Wednesday, September 03, 2008

Human Rights Torch Still Burns inside China

Wed, 03 Sep 2008 08:26:00 - Watch video here.

Even after Beijing's Olympic flame has extinguished, the Human Rights Torch Relay continues. It's still being passed around underground inside China, and has gotten lots of support from Chinese who had been hoping the CCP would improve its human rights situation.

The Human Rights Torch Relay is a global grassroots campaign to raise awareness of and stop the Chinese regime's human rights abuses. After the Olympics, many Chinese are still unhappy with what they see as the regime having made little or no progress on human rights, despite promises it made.

We interviewed some Shanghai residents who are using the Torch Relay to petition for greater rights and freedom.

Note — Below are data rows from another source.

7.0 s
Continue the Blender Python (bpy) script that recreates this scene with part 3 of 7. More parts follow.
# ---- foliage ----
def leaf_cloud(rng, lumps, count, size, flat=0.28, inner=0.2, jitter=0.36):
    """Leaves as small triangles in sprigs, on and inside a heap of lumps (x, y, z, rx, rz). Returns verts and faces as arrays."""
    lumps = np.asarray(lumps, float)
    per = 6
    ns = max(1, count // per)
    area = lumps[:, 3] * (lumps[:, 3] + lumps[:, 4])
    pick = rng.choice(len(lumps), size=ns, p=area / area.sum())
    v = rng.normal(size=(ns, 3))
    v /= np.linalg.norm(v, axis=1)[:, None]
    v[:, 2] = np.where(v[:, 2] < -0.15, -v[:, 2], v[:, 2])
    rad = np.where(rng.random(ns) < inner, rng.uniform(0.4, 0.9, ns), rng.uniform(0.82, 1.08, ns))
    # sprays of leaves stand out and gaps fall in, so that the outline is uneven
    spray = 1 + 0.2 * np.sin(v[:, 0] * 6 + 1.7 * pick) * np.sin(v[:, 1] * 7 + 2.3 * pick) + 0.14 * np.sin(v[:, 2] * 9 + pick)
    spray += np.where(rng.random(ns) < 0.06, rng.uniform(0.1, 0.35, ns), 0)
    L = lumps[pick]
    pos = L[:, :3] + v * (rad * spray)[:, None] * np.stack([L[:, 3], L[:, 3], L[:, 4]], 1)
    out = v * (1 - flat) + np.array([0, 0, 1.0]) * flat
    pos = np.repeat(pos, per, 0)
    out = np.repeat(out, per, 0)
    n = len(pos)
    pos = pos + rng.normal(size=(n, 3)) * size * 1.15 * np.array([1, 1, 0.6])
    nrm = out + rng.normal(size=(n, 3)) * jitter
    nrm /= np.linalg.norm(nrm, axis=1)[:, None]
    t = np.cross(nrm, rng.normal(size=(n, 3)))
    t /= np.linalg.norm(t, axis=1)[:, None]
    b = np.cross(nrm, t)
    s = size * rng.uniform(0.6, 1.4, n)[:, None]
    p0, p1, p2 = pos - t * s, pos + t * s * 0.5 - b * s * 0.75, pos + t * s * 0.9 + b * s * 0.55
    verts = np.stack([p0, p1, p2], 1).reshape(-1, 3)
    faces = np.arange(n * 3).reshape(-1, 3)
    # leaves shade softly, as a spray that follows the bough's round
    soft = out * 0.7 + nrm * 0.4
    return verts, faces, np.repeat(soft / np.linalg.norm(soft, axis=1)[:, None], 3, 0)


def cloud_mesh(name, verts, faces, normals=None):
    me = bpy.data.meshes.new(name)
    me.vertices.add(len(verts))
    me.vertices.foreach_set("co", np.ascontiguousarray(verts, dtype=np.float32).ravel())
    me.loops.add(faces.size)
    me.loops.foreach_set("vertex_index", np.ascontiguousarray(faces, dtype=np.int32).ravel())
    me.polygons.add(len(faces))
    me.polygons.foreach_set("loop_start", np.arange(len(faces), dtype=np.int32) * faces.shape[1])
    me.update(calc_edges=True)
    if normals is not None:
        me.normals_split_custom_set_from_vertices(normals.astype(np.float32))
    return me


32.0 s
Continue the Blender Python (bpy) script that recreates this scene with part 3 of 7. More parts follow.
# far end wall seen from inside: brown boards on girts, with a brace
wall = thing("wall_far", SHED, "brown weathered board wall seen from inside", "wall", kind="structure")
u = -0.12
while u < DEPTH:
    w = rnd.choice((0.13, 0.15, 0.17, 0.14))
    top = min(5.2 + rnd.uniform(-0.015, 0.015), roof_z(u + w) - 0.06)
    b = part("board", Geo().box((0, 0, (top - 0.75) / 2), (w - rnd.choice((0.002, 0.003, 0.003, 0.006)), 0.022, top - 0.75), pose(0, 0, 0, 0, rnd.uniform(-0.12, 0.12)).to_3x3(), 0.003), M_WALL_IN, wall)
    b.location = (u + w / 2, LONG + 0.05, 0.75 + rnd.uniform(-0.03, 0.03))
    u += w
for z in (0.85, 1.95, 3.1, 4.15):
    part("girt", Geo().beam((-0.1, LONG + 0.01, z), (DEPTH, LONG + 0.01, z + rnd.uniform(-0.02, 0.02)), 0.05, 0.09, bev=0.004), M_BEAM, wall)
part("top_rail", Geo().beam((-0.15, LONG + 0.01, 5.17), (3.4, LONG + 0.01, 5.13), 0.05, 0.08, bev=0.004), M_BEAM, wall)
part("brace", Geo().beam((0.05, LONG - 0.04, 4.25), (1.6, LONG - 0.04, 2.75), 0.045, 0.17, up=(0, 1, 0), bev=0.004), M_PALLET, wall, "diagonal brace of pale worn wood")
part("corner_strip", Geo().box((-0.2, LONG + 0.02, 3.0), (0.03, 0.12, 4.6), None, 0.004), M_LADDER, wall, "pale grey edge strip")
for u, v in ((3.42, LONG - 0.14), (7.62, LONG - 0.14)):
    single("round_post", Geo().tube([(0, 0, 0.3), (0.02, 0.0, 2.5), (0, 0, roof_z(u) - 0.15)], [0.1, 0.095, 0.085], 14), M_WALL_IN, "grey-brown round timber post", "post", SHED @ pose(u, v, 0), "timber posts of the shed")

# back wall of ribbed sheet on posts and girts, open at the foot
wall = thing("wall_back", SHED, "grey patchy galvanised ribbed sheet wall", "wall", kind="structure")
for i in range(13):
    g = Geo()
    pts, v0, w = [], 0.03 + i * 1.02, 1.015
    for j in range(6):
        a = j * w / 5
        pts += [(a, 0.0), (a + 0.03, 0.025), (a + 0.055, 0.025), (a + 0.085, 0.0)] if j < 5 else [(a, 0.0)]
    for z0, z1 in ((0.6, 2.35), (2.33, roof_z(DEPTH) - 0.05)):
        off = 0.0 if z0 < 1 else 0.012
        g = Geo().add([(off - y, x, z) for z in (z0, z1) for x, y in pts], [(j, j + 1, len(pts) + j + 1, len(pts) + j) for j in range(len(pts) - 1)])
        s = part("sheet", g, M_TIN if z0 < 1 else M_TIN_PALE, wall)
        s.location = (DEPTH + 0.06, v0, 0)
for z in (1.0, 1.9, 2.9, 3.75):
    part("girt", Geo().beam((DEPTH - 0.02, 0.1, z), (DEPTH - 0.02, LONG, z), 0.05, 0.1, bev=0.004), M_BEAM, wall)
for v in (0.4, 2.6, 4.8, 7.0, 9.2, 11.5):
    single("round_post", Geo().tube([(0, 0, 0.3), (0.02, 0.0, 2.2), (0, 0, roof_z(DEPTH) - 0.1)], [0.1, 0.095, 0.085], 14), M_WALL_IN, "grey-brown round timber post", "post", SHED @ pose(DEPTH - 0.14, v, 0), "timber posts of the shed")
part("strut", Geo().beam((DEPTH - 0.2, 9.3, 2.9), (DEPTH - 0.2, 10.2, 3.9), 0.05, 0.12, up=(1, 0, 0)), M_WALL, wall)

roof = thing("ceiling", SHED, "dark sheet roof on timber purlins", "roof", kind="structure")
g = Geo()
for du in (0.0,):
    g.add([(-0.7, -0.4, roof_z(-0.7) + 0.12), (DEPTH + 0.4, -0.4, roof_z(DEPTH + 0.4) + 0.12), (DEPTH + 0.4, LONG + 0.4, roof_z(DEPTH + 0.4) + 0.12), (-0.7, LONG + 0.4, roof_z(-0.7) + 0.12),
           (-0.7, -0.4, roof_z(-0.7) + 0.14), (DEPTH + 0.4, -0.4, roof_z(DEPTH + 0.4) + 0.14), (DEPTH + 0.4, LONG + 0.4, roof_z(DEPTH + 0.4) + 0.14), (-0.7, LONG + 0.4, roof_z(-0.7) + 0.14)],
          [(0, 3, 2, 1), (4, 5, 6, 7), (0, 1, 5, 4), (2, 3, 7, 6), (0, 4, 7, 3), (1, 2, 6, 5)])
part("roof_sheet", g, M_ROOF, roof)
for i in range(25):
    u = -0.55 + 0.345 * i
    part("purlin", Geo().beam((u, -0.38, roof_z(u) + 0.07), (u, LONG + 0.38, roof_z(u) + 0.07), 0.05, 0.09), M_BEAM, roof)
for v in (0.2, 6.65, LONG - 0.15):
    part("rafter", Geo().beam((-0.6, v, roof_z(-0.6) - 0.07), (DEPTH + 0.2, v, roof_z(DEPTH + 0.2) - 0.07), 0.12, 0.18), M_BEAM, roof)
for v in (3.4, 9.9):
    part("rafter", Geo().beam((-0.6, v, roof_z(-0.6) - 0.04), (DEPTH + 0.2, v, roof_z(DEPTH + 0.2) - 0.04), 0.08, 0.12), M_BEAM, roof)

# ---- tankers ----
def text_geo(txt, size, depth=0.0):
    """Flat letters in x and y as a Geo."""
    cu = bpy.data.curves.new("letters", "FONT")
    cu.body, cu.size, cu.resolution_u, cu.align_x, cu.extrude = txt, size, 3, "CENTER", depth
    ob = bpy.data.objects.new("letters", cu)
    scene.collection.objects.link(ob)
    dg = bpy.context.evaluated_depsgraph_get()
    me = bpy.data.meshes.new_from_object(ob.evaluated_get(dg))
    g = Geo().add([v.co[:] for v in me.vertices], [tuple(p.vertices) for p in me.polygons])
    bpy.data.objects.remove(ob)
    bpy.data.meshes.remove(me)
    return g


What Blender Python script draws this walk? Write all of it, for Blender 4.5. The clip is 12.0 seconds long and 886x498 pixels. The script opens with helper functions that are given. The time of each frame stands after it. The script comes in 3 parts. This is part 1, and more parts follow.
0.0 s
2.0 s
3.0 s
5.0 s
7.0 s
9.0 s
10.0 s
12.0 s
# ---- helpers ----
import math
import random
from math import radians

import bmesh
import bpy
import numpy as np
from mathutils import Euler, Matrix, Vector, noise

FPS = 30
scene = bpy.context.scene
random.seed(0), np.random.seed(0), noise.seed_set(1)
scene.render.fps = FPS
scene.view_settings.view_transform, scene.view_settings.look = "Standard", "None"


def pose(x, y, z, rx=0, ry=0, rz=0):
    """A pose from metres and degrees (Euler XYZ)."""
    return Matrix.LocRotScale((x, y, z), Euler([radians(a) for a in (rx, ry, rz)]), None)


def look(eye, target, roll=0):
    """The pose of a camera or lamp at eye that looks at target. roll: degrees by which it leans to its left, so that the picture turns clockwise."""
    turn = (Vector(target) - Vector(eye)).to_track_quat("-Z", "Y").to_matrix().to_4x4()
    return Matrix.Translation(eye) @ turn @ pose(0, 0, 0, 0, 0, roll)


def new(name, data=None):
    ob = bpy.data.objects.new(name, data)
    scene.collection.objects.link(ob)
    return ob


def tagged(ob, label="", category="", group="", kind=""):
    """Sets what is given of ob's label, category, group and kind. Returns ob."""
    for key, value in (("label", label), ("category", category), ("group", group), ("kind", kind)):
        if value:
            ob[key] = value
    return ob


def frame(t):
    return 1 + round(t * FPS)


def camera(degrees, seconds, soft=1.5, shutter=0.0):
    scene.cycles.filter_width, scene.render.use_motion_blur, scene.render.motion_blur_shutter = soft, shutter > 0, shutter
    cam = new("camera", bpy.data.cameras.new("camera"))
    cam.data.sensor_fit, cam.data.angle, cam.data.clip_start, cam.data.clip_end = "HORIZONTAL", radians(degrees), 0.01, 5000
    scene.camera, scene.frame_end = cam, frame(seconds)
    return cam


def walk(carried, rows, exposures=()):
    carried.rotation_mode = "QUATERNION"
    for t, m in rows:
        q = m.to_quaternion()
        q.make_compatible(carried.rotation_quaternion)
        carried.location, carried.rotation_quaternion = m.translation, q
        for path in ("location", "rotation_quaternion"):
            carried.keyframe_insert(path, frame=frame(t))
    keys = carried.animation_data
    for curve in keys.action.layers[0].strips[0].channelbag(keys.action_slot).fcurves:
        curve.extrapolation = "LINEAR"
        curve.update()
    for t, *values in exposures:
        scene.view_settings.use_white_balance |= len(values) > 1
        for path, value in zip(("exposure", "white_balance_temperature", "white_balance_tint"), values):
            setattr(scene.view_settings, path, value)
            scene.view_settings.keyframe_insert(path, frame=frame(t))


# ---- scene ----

"What we need are human rights and freedom. We hope the government takes more action with less empty talk. Give the Chinese people a stable, peaceful and harmonious living environment."

"The UN Covenant on Civil and Political Rights was signed more than a decade ago. But it's still not approved by the People's Congress. We are supposed to be the owners of the nation. But since we don't have human rights, our property can be taken away easily. For high level Chinese officials, corruption has become part of their culture. It's terrifying."

"The government uses suppression rather than laws. They demolish people's houses with force and violence. They don't allow people to complain, either. If they do, they'll be punished."

"We welcome the Human Rights Torch Relay to Shanghai! We want freedom! We want human rights! We want houses! We want to live with dignity! Down with the illegal prison system!"

Inside China today, the Human Rights Torch takes the form of posters and petitions, since a physical torch could draw attention—and arrests—from Chinese police. Nonetheless, for many Chinese, this symbolic torch can still bring to light the abuses they're suffering under the Communist Party.